● AIM:
Write out all the lines again, precisely as they stand, but without the images.

● DATA EXCERPT:
******
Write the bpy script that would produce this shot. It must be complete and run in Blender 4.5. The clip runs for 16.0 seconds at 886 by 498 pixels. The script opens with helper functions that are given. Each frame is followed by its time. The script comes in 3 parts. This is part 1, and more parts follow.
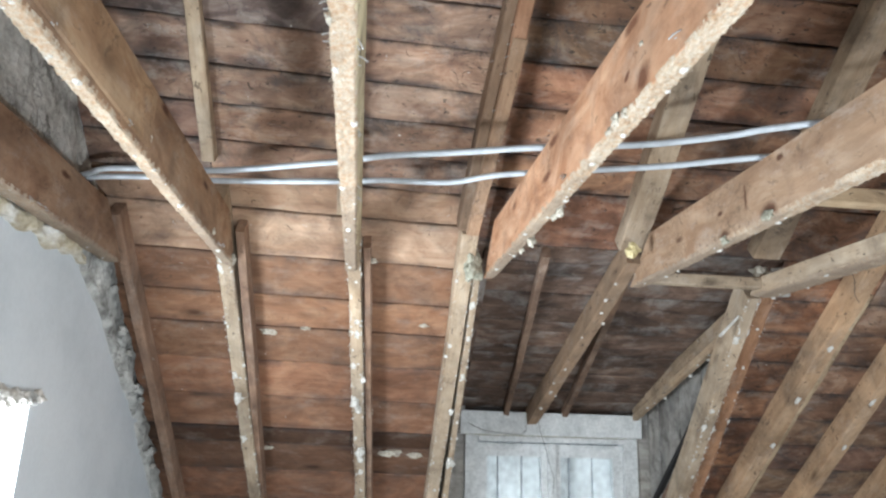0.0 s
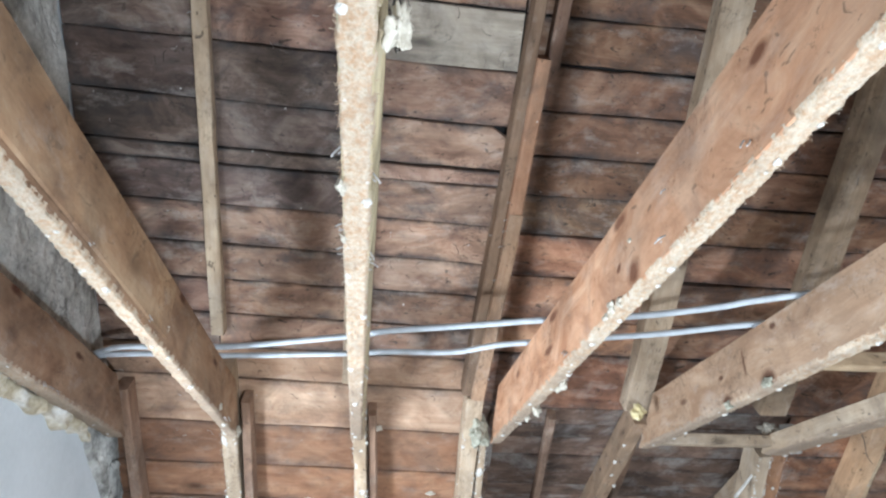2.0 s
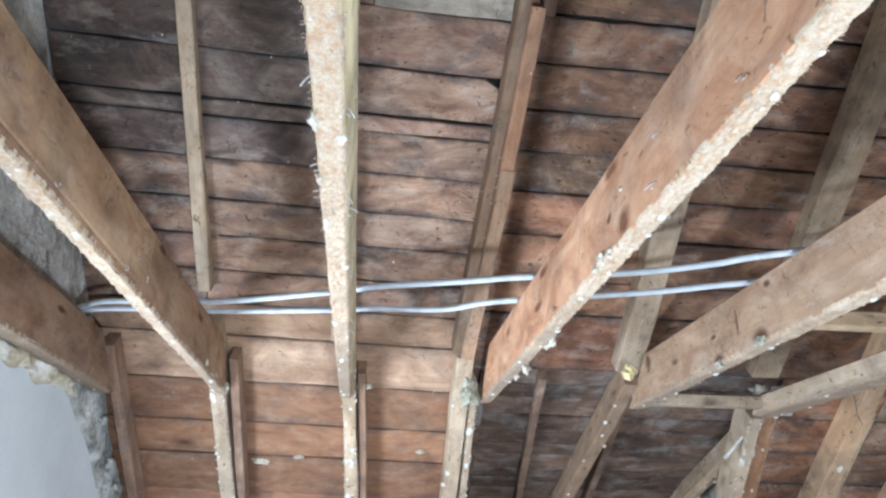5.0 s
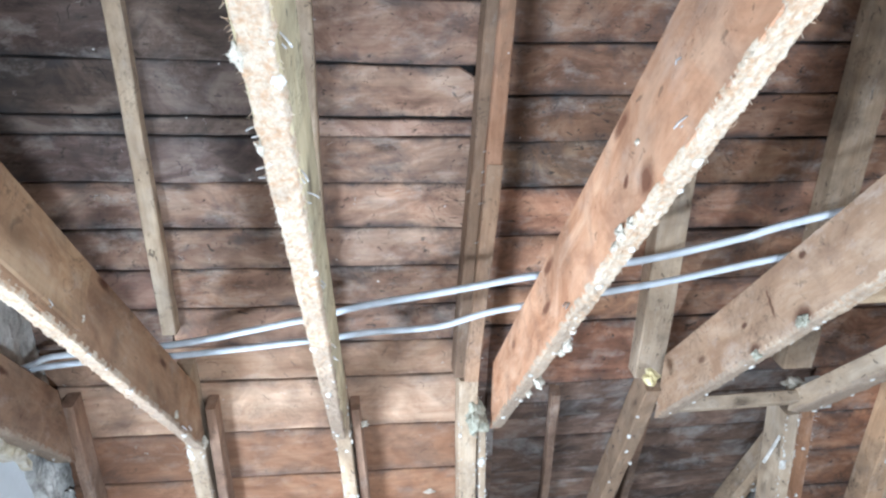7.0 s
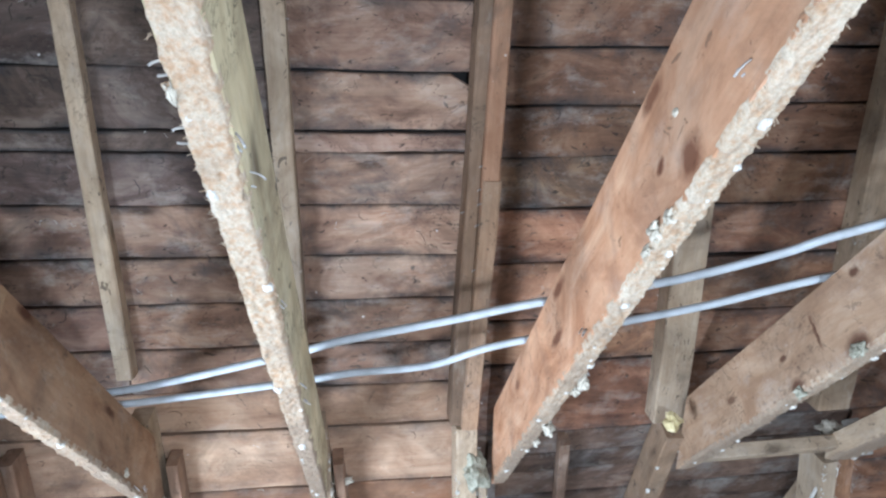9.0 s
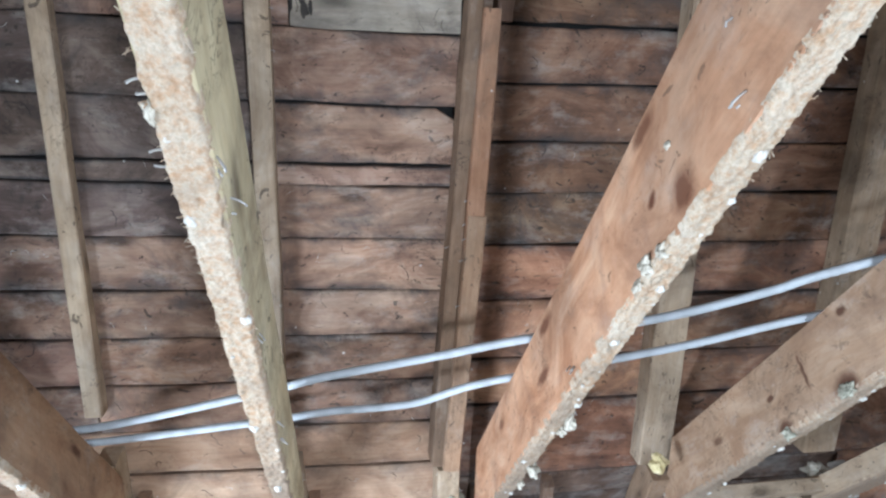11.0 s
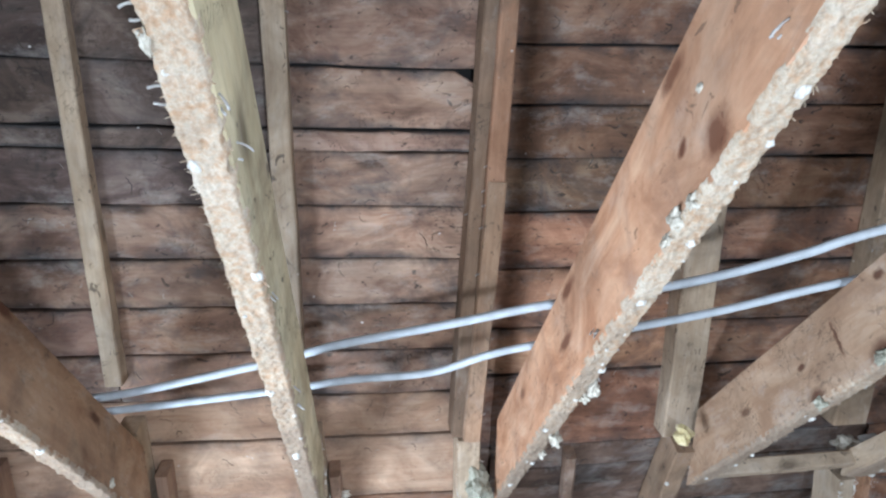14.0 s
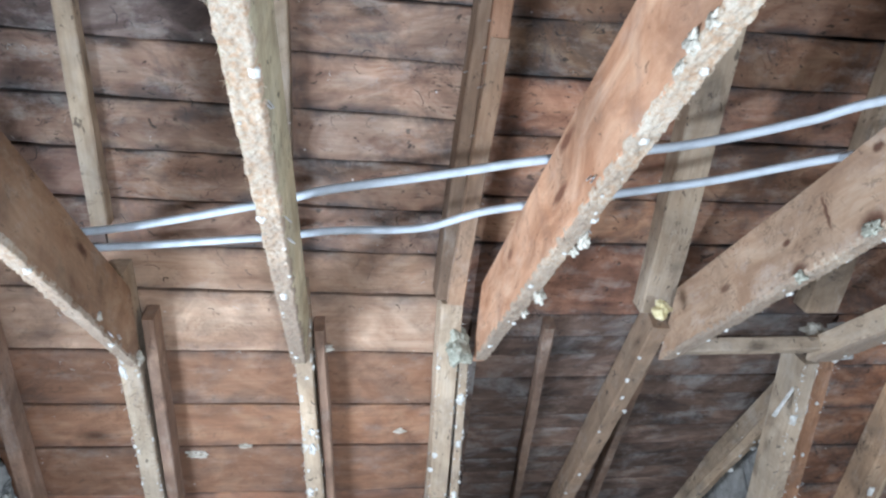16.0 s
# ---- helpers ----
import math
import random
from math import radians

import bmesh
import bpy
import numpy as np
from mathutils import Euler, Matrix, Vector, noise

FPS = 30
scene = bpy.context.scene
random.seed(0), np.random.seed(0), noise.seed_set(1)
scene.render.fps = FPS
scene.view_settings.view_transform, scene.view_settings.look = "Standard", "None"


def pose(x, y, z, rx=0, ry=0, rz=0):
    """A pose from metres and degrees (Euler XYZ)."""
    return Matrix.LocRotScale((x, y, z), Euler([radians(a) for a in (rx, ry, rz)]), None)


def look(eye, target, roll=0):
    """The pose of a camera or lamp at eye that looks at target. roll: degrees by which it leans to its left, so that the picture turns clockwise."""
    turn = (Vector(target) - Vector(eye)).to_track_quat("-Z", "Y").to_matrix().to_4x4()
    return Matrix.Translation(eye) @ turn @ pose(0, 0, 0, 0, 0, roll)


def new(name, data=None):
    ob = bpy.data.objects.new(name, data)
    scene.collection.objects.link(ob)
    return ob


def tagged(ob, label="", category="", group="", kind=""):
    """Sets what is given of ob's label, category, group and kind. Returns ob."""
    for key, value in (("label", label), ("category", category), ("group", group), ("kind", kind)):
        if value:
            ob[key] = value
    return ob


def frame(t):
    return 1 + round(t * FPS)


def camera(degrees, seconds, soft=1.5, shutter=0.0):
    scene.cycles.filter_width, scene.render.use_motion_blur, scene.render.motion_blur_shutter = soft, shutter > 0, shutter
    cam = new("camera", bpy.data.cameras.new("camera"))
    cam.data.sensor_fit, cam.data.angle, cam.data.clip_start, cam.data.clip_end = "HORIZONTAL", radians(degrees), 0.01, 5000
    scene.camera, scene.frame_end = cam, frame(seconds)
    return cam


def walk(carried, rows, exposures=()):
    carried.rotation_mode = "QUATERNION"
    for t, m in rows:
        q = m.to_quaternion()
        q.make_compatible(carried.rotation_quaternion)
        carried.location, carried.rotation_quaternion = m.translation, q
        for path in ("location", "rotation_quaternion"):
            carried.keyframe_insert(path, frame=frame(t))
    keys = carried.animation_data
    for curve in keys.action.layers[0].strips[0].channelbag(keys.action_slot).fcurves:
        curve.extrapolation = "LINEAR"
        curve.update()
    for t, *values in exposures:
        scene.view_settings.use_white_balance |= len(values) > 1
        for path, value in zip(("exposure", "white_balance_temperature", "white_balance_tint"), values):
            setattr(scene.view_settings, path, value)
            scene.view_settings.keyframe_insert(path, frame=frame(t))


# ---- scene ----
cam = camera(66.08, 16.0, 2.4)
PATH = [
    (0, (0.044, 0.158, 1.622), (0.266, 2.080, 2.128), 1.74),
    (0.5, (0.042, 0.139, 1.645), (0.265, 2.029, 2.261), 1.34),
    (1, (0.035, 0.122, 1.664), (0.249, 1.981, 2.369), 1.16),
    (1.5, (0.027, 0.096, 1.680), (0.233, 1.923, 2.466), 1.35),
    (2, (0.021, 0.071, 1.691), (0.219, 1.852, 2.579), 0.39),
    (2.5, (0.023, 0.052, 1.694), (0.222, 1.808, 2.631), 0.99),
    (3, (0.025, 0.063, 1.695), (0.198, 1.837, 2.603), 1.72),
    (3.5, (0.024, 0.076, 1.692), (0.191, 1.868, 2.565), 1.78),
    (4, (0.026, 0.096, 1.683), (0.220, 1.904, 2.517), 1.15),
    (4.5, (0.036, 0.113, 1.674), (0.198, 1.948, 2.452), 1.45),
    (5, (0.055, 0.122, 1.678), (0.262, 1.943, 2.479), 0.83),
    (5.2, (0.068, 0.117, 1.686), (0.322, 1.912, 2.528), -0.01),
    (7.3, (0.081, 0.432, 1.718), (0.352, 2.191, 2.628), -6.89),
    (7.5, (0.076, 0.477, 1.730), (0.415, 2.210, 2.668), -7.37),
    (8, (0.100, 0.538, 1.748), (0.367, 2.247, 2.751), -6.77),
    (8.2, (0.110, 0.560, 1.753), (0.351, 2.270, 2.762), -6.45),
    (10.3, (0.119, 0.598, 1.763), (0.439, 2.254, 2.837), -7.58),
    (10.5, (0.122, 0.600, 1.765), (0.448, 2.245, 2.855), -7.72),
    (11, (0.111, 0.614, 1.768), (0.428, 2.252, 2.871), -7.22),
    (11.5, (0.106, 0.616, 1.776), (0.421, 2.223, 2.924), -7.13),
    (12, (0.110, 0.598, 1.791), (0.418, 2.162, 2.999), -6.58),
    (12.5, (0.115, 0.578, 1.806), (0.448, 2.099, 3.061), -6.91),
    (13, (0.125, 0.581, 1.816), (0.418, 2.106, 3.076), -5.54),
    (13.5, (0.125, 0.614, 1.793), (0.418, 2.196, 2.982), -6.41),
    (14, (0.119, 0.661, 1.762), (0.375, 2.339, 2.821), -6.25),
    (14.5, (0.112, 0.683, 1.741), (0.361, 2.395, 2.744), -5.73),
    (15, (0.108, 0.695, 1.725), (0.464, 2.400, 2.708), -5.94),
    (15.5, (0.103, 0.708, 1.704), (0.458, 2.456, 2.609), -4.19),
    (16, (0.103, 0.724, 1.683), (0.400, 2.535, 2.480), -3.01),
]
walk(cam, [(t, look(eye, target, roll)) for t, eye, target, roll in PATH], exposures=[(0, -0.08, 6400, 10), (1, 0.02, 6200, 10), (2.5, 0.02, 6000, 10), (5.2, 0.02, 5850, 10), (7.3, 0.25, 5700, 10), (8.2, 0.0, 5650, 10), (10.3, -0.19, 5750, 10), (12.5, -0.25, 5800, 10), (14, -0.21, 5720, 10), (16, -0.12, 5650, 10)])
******
● TASK ANSWER:
Write the bpy script that would produce this shot. It must be complete and run in Blender 4.5. The clip runs for 16.0 seconds at 886 by 498 pixels. The script opens with helper functions that are given. Each frame is followed by its time. The script comes in 3 parts. This is part 1, and more parts follow.
0.0 s
2.0 s
5.0 s
7.0 s
9.0 s
11.0 s
14.0 s
16.0 s
# ---- helpers ----
import math
import random
from math import radians

import bmesh
import bpy
import numpy as np
from mathutils import Euler, Matrix, Vector, noise

FPS = 30
scene = bpy.context.scene
random.seed(0), np.random.seed(0), noise.seed_set(1)
scene.render.fps = FPS
scene.view_settings.view_transform, scene.view_settings.look = "Standard", "None"


def pose(x, y, z, rx=0, ry=0, rz=0):
    """A pose from metres and degrees (Euler XYZ)."""
    return Matrix.LocRotScale((x, y, z), Euler([radians(a) for a in (rx, ry, rz)]), None)


def look(eye, target, roll=0):
    """The pose of a camera or lamp at eye that looks at target. roll: degrees by which it leans to its left, so that the picture turns clockwise."""
    turn = (Vector(target) - Vector(eye)).to_track_quat("-Z", "Y").to_matrix().to_4x4()
    return Matrix.Translation(eye) @ turn @ pose(0, 0, 0, 0, 0, roll)


def new(name, data=None):
    ob = bpy.data.objects.new(name, data)
    scene.collection.objects.link(ob)
    return ob


def tagged(ob, label="", category="", group="", kind=""):
    """Sets what is given of ob's label, category, group and kind. Returns ob."""
    for key, value in (("label", label), ("category", category), ("group", group), ("kind", kind)):
        if value:
            ob[key] = value
    return ob


def frame(t):
    return 1 + round(t * FPS)


def camera(degrees, seconds, soft=1.5, shutter=0.0):
    scene.cycles.filter_width, scene.render.use_motion_blur, scene.render.motion_blur_shutter = soft, shutter > 0, shutter
    cam = new("camera", bpy.data.cameras.new("camera"))
    cam.data.sensor_fit, cam.data.angle, cam.data.clip_start, cam.data.clip_end = "HORIZONTAL", radians(degrees), 0.01, 5000
    scene.camera, scene.frame_end = cam, frame(seconds)
    return cam


def walk(carried, rows, exposures=()):
    carried.rotation_mode = "QUATERNION"
    for t, m in rows:
        q = m.to_quaternion()
        q.make_compatible(carried.rotation_quaternion)
        carried.location, carried.rotation_quaternion = m.translation, q
        for path in ("location", "rotation_quaternion"):
            carried.keyframe_insert(path, frame=frame(t))
    keys = carried.animation_data
    for curve in keys.action.layers[0].strips[0].channelbag(keys.action_slot).fcurves:
        curve.extrapolation = "LINEAR"
        curve.update()
    for t, *values in exposures:
        scene.view_settings.use_white_balance |= len(values) > 1
        for path, value in zip(("exposure", "white_balance_temperature", "white_balance_tint"), values):
            setattr(scene.view_settings, path, value)
            scene.view_settings.keyframe_insert(path, frame=frame(t))


# ---- scene ----
cam = camera(66.08, 16.0, 2.4)
PATH = [
    (0, (0.044, 0.158, 1.622), (0.266, 2.080, 2.128), 1.74),
    (0.5, (0.042, 0.139, 1.645), (0.265, 2.029, 2.261), 1.34),
    (1, (0.035, 0.122, 1.664), (0.249, 1.981, 2.369), 1.16),
    (1.5, (0.027, 0.096, 1.680), (0.233, 1.923, 2.466), 1.35),
    (2, (0.021, 0.071, 1.691), (0.219, 1.852, 2.579), 0.39),
    (2.5, (0.023, 0.052, 1.694), (0.222, 1.808, 2.631), 0.99),
    (3, (0.025, 0.063, 1.695), (0.198, 1.837, 2.603), 1.72),
    (3.5, (0.024, 0.076, 1.692), (0.191, 1.868, 2.565), 1.78),
    (4, (0.026, 0.096, 1.683), (0.220, 1.904, 2.517), 1.15),
    (4.5, (0.036, 0.113, 1.674), (0.198, 1.948, 2.452), 1.45),
    (5, (0.055, 0.122, 1.678), (0.262, 1.943, 2.479), 0.83),
    (5.2, (0.068, 0.117, 1.686), (0.322, 1.912, 2.528), -0.01),
    (7.3, (0.081, 0.432, 1.718), (0.352, 2.191, 2.628), -6.89),
    (7.5, (0.076, 0.477, 1.730), (0.415, 2.210, 2.668), -7.37),
    (8, (0.100, 0.538, 1.748), (0.367, 2.247, 2.751), -6.77),
    (8.2, (0.110, 0.560, 1.753), (0.351, 2.270, 2.762), -6.45),
    (10.3, (0.119, 0.598, 1.763), (0.439, 2.254, 2.837), -7.58),
    (10.5, (0.122, 0.600, 1.765), (0.448, 2.245, 2.855), -7.72),
    (11, (0.111, 0.614, 1.768), (0.428, 2.252, 2.871), -7.22),
    (11.5, (0.106, 0.616, 1.776), (0.421, 2.223, 2.924), -7.13),
    (12, (0.110, 0.598, 1.791), (0.418, 2.162, 2.999), -6.58),
    (12.5, (0.115, 0.578, 1.806), (0.448, 2.099, 3.061), -6.91),
    (13, (0.125, 0.581, 1.816), (0.418, 2.106, 3.076), -5.54),
    (13.5, (0.125, 0.614, 1.793), (0.418, 2.196, 2.982), -6.41),
    (14, (0.119, 0.661, 1.762), (0.375, 2.339, 2.821), -6.25),
    (14.5, (0.112, 0.683, 1.741), (0.361, 2.395, 2.744), -5.73),
    (15, (0.108, 0.695, 1.725), (0.464, 2.400, 2.708), -5.94),
    (15.5, (0.103, 0.708, 1.704), (0.458, 2.456, 2.609), -4.19),
    (16, (0.103, 0.724, 1.683), (0.400, 2.535, 2.480), -3.01),
]
walk(cam, [(t, look(eye, target, roll)) for t, eye, target, roll in PATH], exposures=[(0, -0.08, 6400, 10), (1, 0.02, 6200, 10), (2.5, 0.02, 6000, 10), (5.2, 0.02, 5850, 10), (7.3, 0.25, 5700, 10), (8.2, 0.0, 5650, 10), (10.3, -0.19, 5750, 10), (12.5, -0.25, 5800, 10), (14, -0.21, 5720, 10), (16, -0.12, 5650, 10)])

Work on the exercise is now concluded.